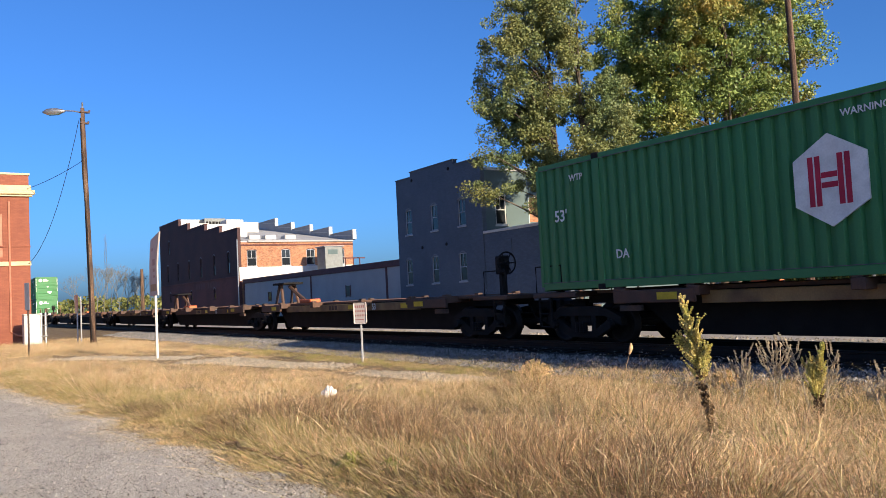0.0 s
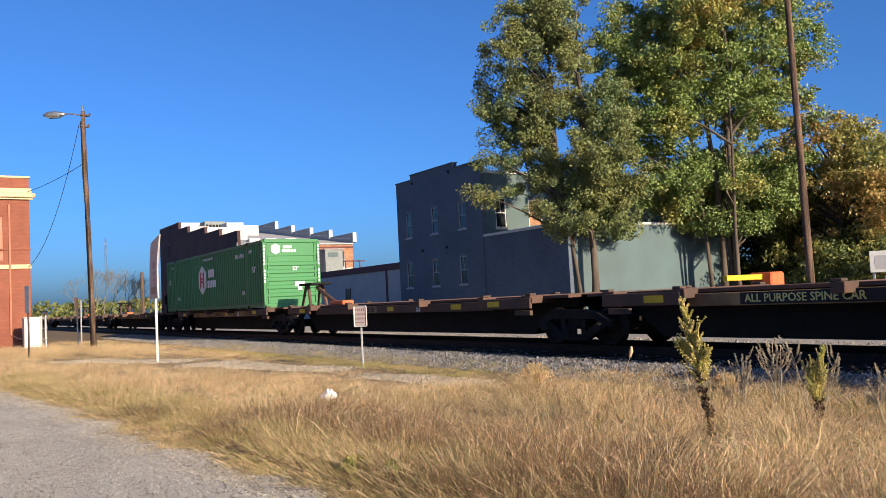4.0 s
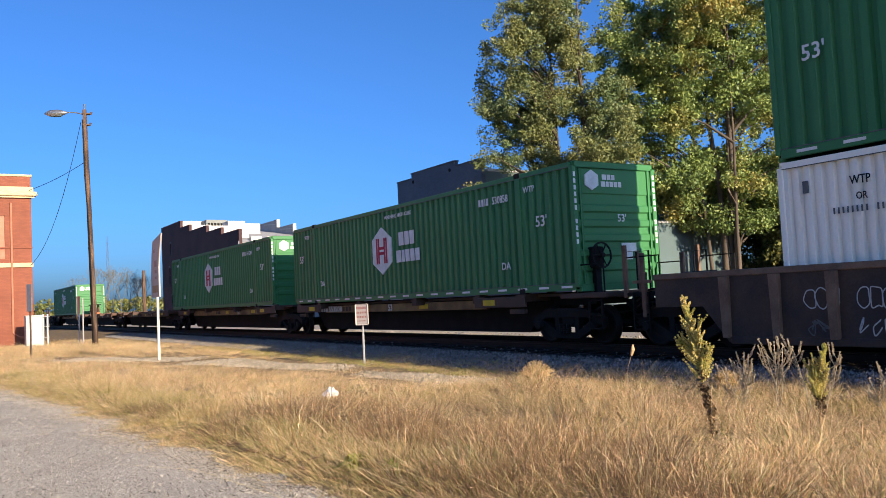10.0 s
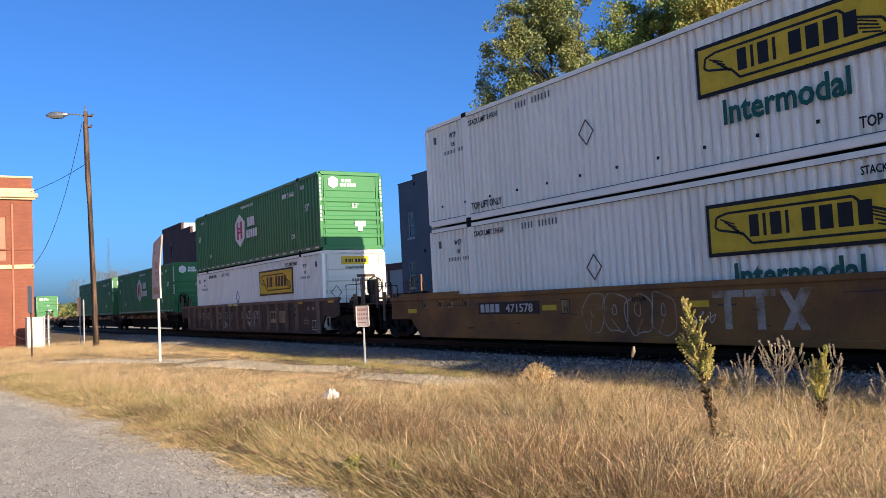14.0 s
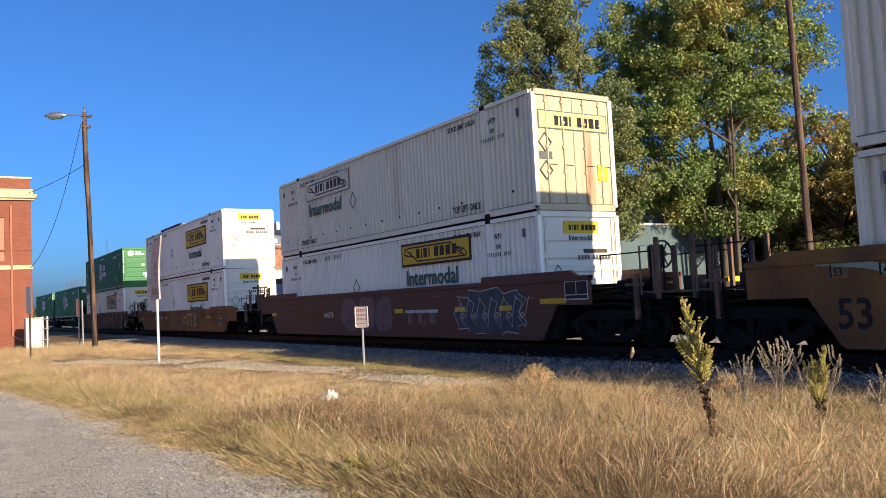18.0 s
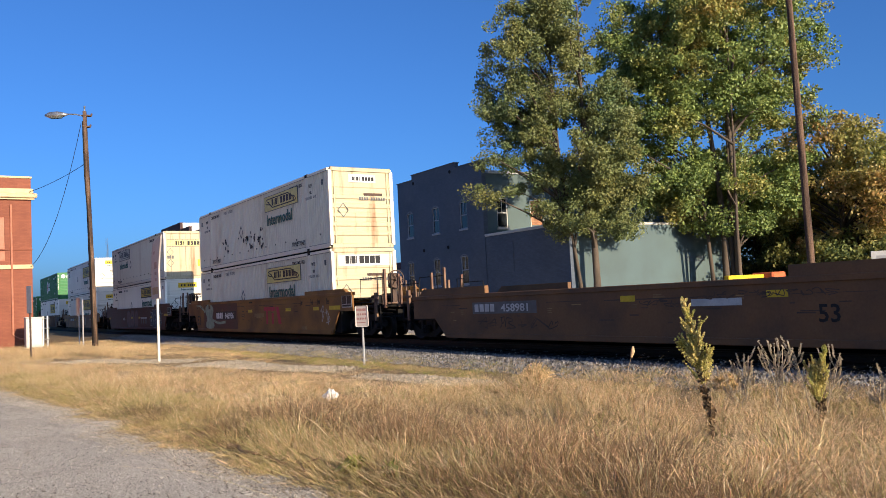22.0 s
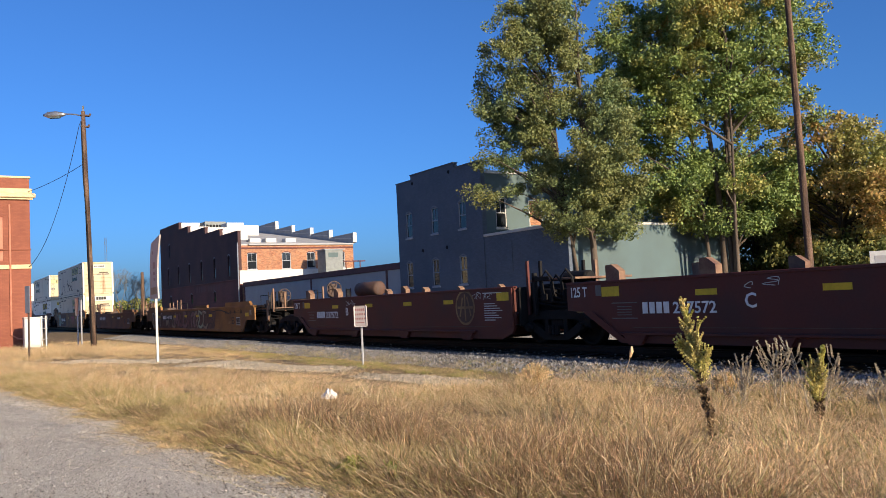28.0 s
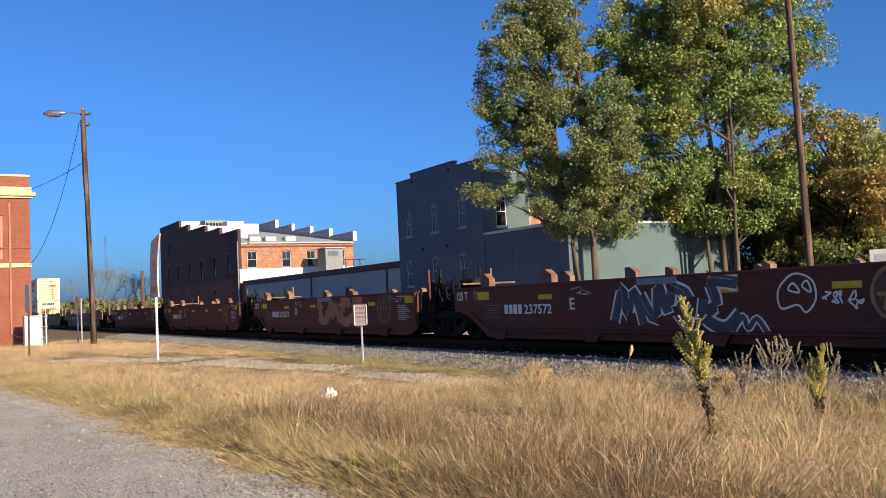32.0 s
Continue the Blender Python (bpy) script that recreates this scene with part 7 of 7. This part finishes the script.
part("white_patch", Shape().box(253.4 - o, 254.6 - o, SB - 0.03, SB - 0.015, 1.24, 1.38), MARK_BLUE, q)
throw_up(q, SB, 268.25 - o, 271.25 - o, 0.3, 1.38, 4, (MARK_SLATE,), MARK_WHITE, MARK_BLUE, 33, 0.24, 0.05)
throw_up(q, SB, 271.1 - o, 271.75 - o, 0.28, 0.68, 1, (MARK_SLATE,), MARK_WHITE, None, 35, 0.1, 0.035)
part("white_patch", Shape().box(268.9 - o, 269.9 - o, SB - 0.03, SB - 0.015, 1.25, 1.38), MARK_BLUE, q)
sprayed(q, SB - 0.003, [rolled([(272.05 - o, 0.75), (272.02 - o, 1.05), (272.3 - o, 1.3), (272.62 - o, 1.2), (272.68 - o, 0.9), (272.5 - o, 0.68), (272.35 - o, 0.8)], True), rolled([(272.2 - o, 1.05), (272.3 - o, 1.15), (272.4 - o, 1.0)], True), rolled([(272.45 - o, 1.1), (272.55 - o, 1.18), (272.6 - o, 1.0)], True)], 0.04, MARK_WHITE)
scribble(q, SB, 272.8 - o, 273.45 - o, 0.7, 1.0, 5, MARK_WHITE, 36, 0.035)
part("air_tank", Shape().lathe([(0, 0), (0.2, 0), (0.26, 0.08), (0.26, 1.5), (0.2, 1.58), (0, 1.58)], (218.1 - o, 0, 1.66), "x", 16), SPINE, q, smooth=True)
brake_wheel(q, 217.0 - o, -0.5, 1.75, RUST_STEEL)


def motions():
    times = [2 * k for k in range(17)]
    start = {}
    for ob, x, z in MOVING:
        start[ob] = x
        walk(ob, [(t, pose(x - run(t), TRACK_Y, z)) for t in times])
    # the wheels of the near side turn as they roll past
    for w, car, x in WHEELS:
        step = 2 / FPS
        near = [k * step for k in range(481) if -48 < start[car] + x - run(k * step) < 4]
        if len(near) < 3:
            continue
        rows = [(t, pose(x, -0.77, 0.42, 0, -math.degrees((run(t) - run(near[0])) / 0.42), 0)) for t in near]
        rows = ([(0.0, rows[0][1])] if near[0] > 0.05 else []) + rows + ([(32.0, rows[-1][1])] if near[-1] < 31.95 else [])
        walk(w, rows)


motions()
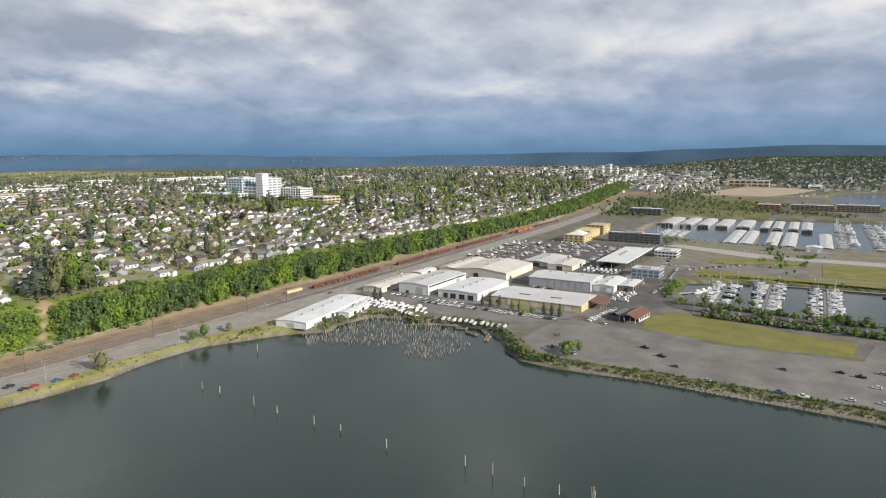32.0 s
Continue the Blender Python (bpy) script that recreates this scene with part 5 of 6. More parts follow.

AIM
Copy out each line exactly, without the pictures.

CORRECT OUTPUT
0.0 s
4.0 s
10.0 s
14.0 s
18.0 s
22.0 s
28.0 s
32.0 s
Continue the Blender Python (bpy) script that recreates this scene with part 7 of 7. This part finishes the script.
part("white_patch", Shape().box(253.4 - o, 254.6 - o, SB - 0.03, SB - 0.015, 1.24, 1.38), MARK_BLUE, q)
throw_up(q, SB, 268.25 - o, 271.25 - o, 0.3, 1.38, 4, (MARK_SLATE,), MARK_WHITE, MARK_BLUE, 33, 0.24, 0.05)
throw_up(q, SB, 271.1 - o, 271.75 - o, 0.28, 0.68, 1, (MARK_SLATE,), MARK_WHITE, None, 35, 0.1, 0.035)
part("white_patch", Shape().box(268.9 - o, 269.9 - o, SB - 0.03, SB - 0.015, 1.25, 1.38), MARK_BLUE, q)
sprayed(q, SB - 0.003, [rolled([(272.05 - o, 0.75), (272.02 - o, 1.05), (272.3 - o, 1.3), (272.62 - o, 1.2), (272.68 - o, 0.9), (272.5 - o, 0.68), (272.35 - o, 0.8)], True), rolled([(272.2 - o, 1.05), (272.3 - o, 1.15), (272.4 - o, 1.0)], True), rolled([(272.45 - o, 1.1), (272.55 - o, 1.18), (272.6 - o, 1.0)], True)], 0.04, MARK_WHITE)
scribble(q, SB, 272.8 - o, 273.45 - o, 0.7, 1.0, 5, MARK_WHITE, 36, 0.035)
part("air_tank", Shape().lathe([(0, 0), (0.2, 0), (0.26, 0.08), (0.26, 1.5), (0.2, 1.58), (0, 1.58)], (218.1 - o, 0, 1.66), "x", 16), SPINE, q, smooth=True)
brake_wheel(q, 217.0 - o, -0.5, 1.75, RUST_STEEL)


def motions():
    times = [2 * k for k in range(17)]
    start = {}
    for ob, x, z in MOVING:
        start[ob] = x
        walk(ob, [(t, pose(x - run(t), TRACK_Y, z)) for t in times])
    # the wheels of the near side turn as they roll past
    for w, car, x in WHEELS:
        step = 2 / FPS
        near = [k * step for k in range(481) if -48 < start[car] + x - run(k * step) < 4]
        if len(near) < 3:
            continue
        rows = [(t, pose(x, -0.77, 0.42, 0, -math.degrees((run(t) - run(near[0])) / 0.42), 0)) for t in near]
        rows = ([(0.0, rows[0][1])] if near[0] > 0.05 else []) + rows + ([(32.0, rows[-1][1])] if near[-1] < 31.95 else [])
        walk(w, rows)


motions()
32.0 s
Continue the Blender Python (bpy) script that recreates this scene with part 5 of 6. More parts follow.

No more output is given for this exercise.